Hurrying to the annual tournament, which benefits the Kids Sports Network, from the Spurs’ practice facility after a vigorous workout was, well, par for the course.

A year ago, things were dramatically different.

Then, when the sharp-shooting forward hosted his tournament at Canyon Springs Golf Club, it came after a flight from the Northeast the previous afternoon. As a vice president of the players’ association, he knew he would be on his way back to New York the next morning for another negotiating session with NBA owners and executives.

Both sides were in a weeks-long collective-bargaining dispute that had turned ugly while trying to end a lockout that already had extended through the entire month of October, ordinarily the time training camp takes place.

It was a stressful time for all of the players, but especially so for those involved in the talks. There were nights, Bonner said, when it was hard to sleep.

The contrast Monday morning was stark. The only stress Bonner felt: Moderate concern he might hit a spectator with that first tee shot.

Spurs coach Gregg Popovich started practice early to accommodate Bonner’s event, then followed him to the course to participate in the fundraiser. Sean Elliott, the former Spurs All-Star who’s now a broadcaster with the team, also played in the tournament.

A year ago, the league wouldn’t even allow team employees and the players to speak to one another.

“Absolutely, it hit me how different this year was,” Bonner said Thursday. “I remember how last year we were trying hard to get clearance to have Coach Popovich and Sean and some of the other retired players who work with NBA teams to come out and participate and we couldn’t get it.

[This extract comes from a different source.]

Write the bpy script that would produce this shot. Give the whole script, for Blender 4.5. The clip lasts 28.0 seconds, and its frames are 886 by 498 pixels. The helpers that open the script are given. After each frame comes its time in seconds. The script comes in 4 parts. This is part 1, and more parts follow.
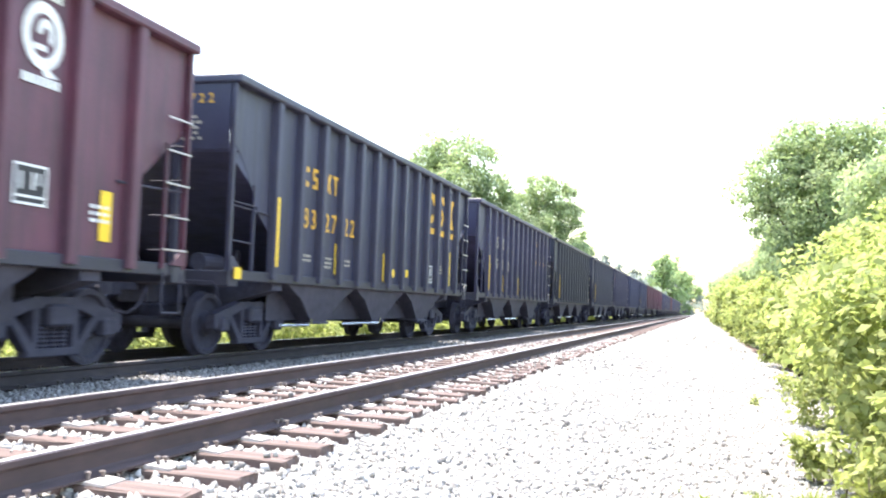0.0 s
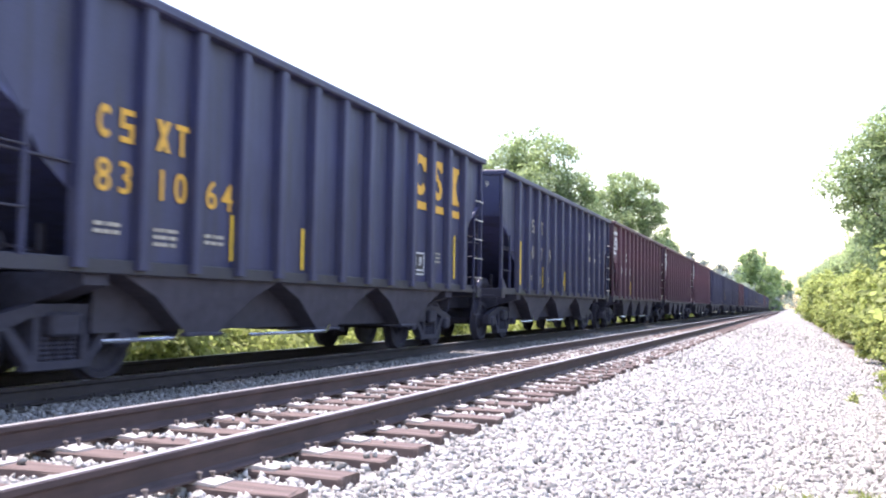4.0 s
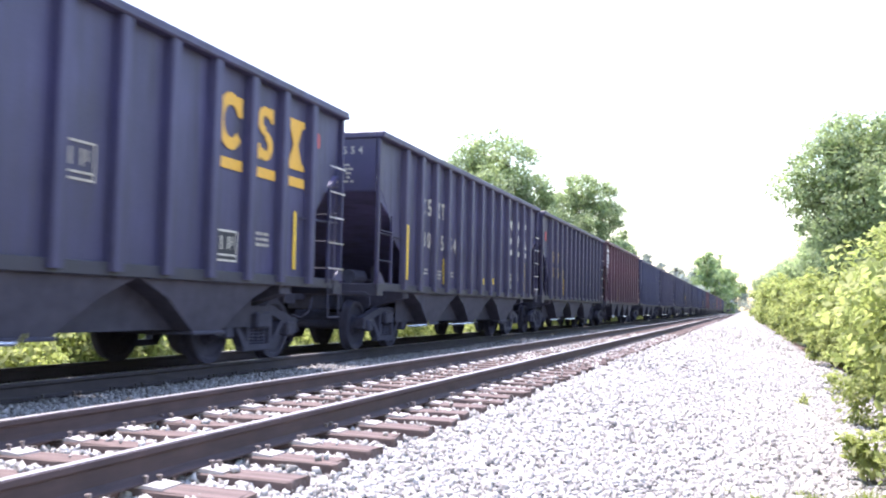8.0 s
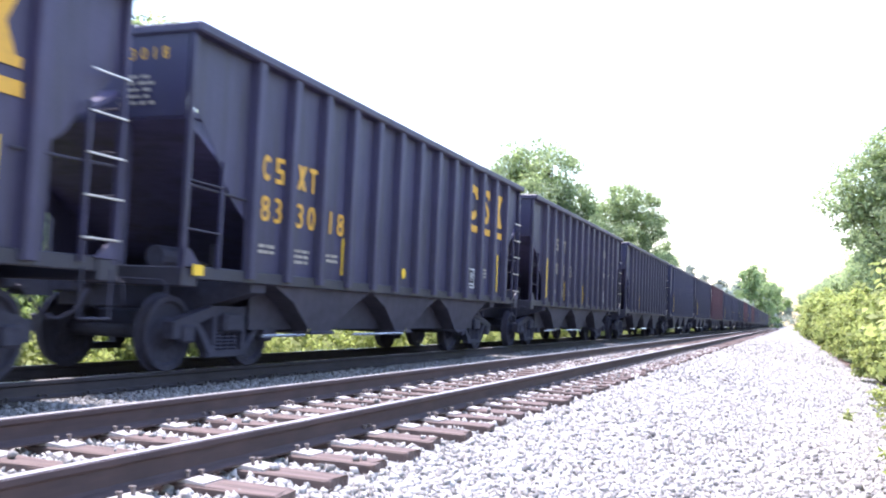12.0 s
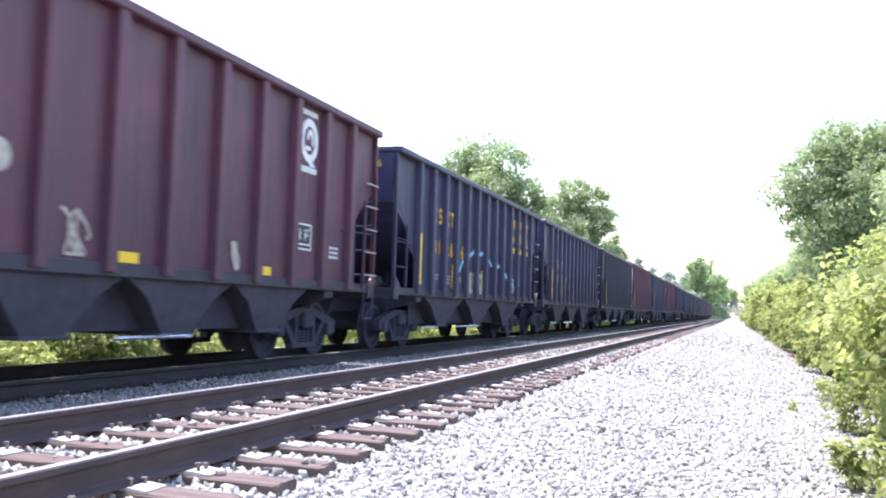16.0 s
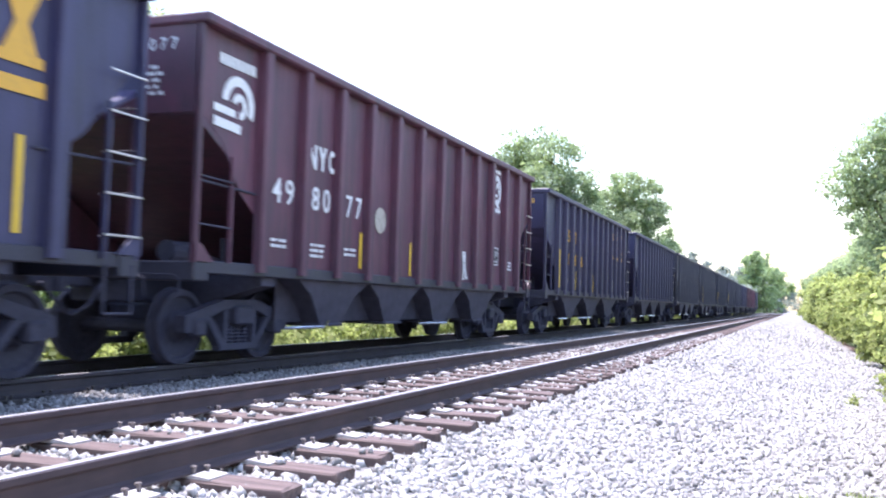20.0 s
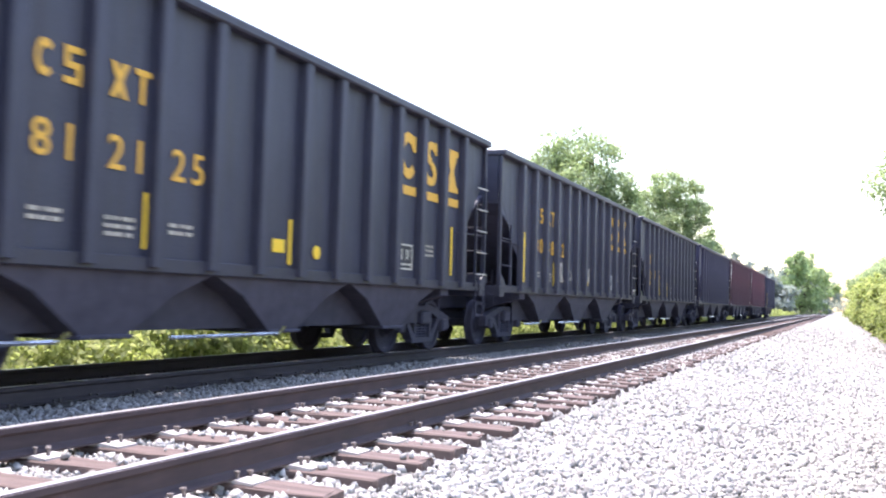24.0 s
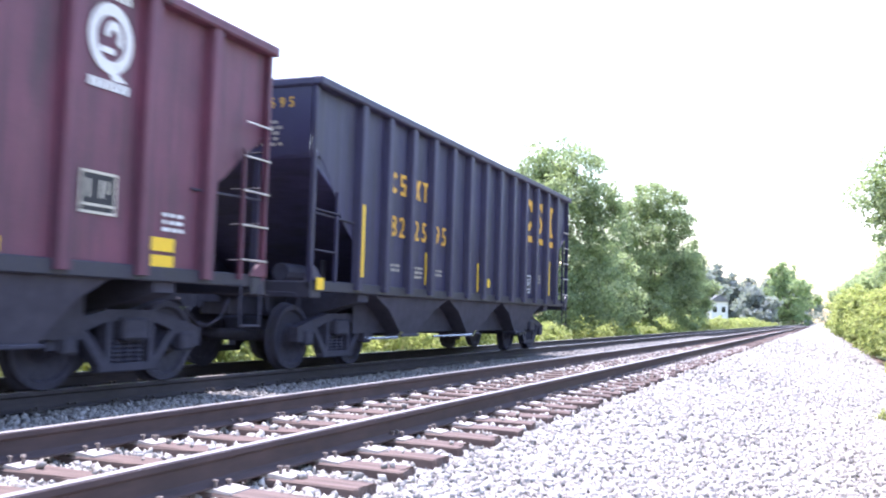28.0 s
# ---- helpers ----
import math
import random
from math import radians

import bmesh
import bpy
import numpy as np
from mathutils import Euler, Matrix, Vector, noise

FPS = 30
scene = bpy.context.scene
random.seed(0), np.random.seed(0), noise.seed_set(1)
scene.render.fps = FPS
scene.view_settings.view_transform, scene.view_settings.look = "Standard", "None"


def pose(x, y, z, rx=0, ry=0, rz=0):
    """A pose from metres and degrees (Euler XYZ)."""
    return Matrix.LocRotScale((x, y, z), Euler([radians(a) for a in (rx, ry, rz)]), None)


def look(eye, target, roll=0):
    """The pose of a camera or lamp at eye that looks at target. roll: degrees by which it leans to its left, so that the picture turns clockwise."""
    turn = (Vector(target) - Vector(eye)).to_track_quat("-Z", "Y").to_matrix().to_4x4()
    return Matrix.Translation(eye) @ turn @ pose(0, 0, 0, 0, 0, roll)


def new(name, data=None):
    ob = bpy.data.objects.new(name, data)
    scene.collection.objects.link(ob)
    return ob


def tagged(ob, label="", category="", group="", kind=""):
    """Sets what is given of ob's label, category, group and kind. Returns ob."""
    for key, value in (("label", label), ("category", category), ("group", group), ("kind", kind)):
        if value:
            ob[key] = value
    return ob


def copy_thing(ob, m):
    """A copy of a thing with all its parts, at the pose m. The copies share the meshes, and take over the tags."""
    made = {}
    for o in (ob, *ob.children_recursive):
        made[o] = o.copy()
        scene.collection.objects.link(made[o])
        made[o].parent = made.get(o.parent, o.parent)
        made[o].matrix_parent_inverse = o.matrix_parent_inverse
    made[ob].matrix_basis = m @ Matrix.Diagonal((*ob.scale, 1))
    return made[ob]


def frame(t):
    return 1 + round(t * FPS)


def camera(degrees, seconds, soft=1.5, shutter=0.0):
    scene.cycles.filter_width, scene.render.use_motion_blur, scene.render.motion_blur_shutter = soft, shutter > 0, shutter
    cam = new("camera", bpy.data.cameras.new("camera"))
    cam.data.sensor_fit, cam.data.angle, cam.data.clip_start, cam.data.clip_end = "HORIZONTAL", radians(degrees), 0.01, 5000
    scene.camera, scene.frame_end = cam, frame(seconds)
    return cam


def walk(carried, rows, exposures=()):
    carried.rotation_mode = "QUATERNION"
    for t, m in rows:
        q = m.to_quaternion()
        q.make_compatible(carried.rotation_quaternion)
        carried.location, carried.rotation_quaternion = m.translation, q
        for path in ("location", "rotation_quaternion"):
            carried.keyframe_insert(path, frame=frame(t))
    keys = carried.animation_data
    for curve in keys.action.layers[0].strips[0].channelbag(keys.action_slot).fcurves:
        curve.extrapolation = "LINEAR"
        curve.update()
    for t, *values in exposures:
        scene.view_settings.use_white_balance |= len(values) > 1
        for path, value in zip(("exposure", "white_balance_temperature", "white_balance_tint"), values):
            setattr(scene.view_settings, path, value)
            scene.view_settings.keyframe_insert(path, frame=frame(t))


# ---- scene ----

“It was really nice this year to not have to worry about that; not have to worry about something happening in the lockout to where I couldn’t even make it to my own tournament.”

Last year’s lockout didn’t end until Nov. 26, with the start of a shortened 66-game 2011-12 season pushed back to Christmas Day.

Training camp lasted a little more than a week.

The lockout took a toll on Bonner and the other players on the union’s executive committee.

“It was an emotional roller coaster,” Bonner said. “You go from thinking you’re going to get the deal done and get back to your normal life and doing what you love to thinking it’s never going to happen.

“It was up and down and down and up. And then when it did happen it was, ‘What?’ It didn’t even seem real after everything we had been through.”

Bonner has played only 11 minutes in only two of the Spurs’ four preseason games and has yet to score, attempting only three shots. He knows his time will come.

“It’s a long preseason this year, and that’s kind of nice,” he said. “Last year, with the lockout, there was just one week of hard practices and then right into games.

“That was a lot of fun, but right now we’re getting to work on a lot of things we didn’t get to work on last year and focus in on executing the details.”

His game, he said, is taking shape nicely in practice sessions.

“I’ve played a whole lot in practice, I can tell you that,” he said. “I feel like I’m plugged into my role, and that’s what I do and I think I’ve been doing a good job executing it.”